Synergetic enhancement of ultimate strength and damping properties by pore structure in novel porous Cu-Al-Mn shape memory alloy

Abstract

To meet the higher device vibration reduction requirements, novel porous Cu71Al18Mn11 shape memory alloys (SMAs) with controllable porosity were prepared using Cu, Al, and Mn elemental powders as raw materials. To further enhance the strength and damping performance of SMAs, a low-temperature reactive synthesis combined with spark plasma sintering (LTRS+SPS) process was used. In this paper, the effects of LTRS+SPS process on pore structure and texture, compressive strength, and damping properties of porous Cu71Al18Mn11 alloy were studied. The outcomes indicated that LTRS+SPS process can effectively improve both compressive strength and damping properties. The associated closed pore structure caused by this process and the second phase γ2 phase formed by element diffusion result in a variety in compressive strength from 324.6 MPa to 617.9 MPa, which were 3.9 times that of the comparable porosity alloy with alloy powder as raw material by vacuum sintering. Meanwhile, the damping value changed from 0.27 to 0.10, which was 4.5 times that of the homogeneous dense alloy.

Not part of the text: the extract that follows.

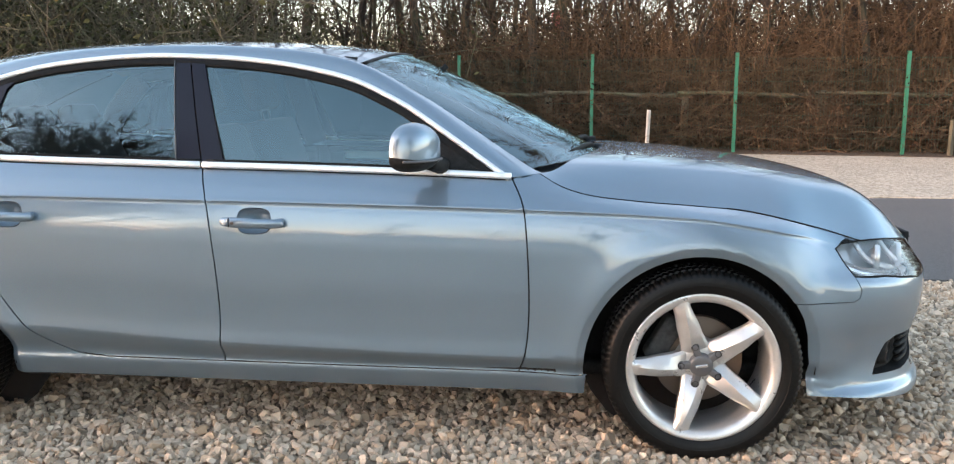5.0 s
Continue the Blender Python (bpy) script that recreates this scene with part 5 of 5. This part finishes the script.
def turns(n, rng):
    """Random rotation matrices."""
    q = rng.normal(size=(n, 4)) * np.array((1, 0.45, 0.45, 1))
    q /= np.linalg.norm(q, axis=1, keepdims=True)
    w, x, y, z = q.T
    return np.stack([np.stack([1 - 2 * (y * y + z * z), 2 * (x * y - z * w), 2 * (x * z + y * w)], -1), np.stack([2 * (x * y + z * w), 1 - 2 * (x * x + z * z), 2 * (y * z - x * w)], -1),
                     np.stack([2 * (x * z - y * w), 2 * (y * z + x * w), 1 - 2 * (x * x + y * y)], -1)], 1)


def gravel_field(name, x0, x1, y0, y1, spacing, size, seed, skip=None, lift=0.35):
    rng = np.random.default_rng(seed)
    gx, gy = np.meshgrid(np.arange(x0, x1, spacing), np.arange(y0, y1, spacing * 0.87))
    gx = gx + (np.arange(gx.shape[0]) % 2)[:, None] * spacing / 2
    x, y = (gx + rng.normal(0, spacing * 0.24, gx.shape)).ravel(), (gy + rng.normal(0, spacing * 0.24, gy.shape)).ravel()
    if skip:
        keep = ~((x > skip[0]) & (x < skip[1]) & (y > skip[2]) & (y < skip[3]))
        x, y = x[keep], y[keep]
    n = len(x)
    r = size * np.clip(rng.lognormal(0, 0.22, n), 0.6, 1.6)
    m = turns(n, rng)
    z = r * lift * rng.uniform(0.3, 1.0, n)
    kind = rng.integers(0, len(PEBBLES), n)
    vs, fs, k = [], [], 0
    for i, (pv, pf) in enumerate(PEBBLES):
        w = np.where(kind == i)[0]
        v = np.einsum("nij,vj->nvi", m[w], pv) * r[w, None, None] + np.stack([x[w], y[w], z[w]], -1)[:, None]
        f = pf[None] + (np.arange(len(w)) * len(pv))[:, None, None] + k
        k += len(w) * len(pv)
        vs.append(v.reshape(-1, 3))
        fs.append(f.reshape(-1, 3))
    v, f = np.concatenate(vs), np.concatenate(fs)
    me = bpy.data.meshes.new(name)
    me.vertices.add(len(v))
    me.vertices.foreach_set("co", v.ravel())
    me.loops.add(len(f) * 3)
    me.loops.foreach_set("vertex_index", f.ravel().astype(np.int32))
    me.polygons.add(len(f))
    me.polygons.foreach_set("loop_start", (np.arange(len(f)) * 3).astype(np.int32))
    me.update(calc_edges=True)
    me.shade_flat()
    me.materials.append(STONE)
    ob = new(name, me)
    ob.parent = ground
    return tagged(ob, "loose buff and grey pebbles", kind="stuff")


PATCH = (1.15, 1.85, -1.62, -1.02)
gravel_field("loose_gravel", -2.4, 5.6, -2.6, 1.95, 0.031, 0.0192, 3, PATCH)
gravel_field("loose_gravel", -2.4, 5.6, -2.6, 0.2, 0.052, 0.0178, 4, PATCH, 1.0)
stone_meshes = []
for i, (pv, pf) in enumerate(PEBBLES):
    me = bpy.data.meshes.new("pebble")
    me.from_pydata([tuple(p) for p in pv], [], [tuple(int(k) for k in q) for q in pf])
    me.materials.append(STONE)
    stone_meshes.append(me)
srng = random.Random(21)
for j in range(19):
    for i in range(16):
        if j * 16 + i < 298:
            ob = new("pebble", stone_meshes[srng.randrange(16)])
            ob.parent = ground
            r = 0.0190 * srng.uniform(0.75, 1.35)
            ob.matrix_basis = pose(PATCH[0] + (i + 0.5 + 0.5 * (j % 2)) * 0.044 + srng.gauss(0, 0.007), PATCH[2] + (j + 0.5) * 0.0325 + srng.gauss(0, 0.006), r * srng.uniform(0.2, 0.6), srng.uniform(-25, 25), srng.uniform(-25, 25), srng.uniform(0, 360)) @ Matrix.Diagonal((r, r, r, 1))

The increase in damping property is caused by the increase of motionable interfaces in the matrix for the introduction of pores, which leads to the increase of energy dissipation. Besides. the interaction between the second phase γ2 and dislocation contributes to the improvement of damping, as well as the compressive strength. These findings in this paper provide new insights and references for the structural design and microstructure design of high-performance Cu-based alloys.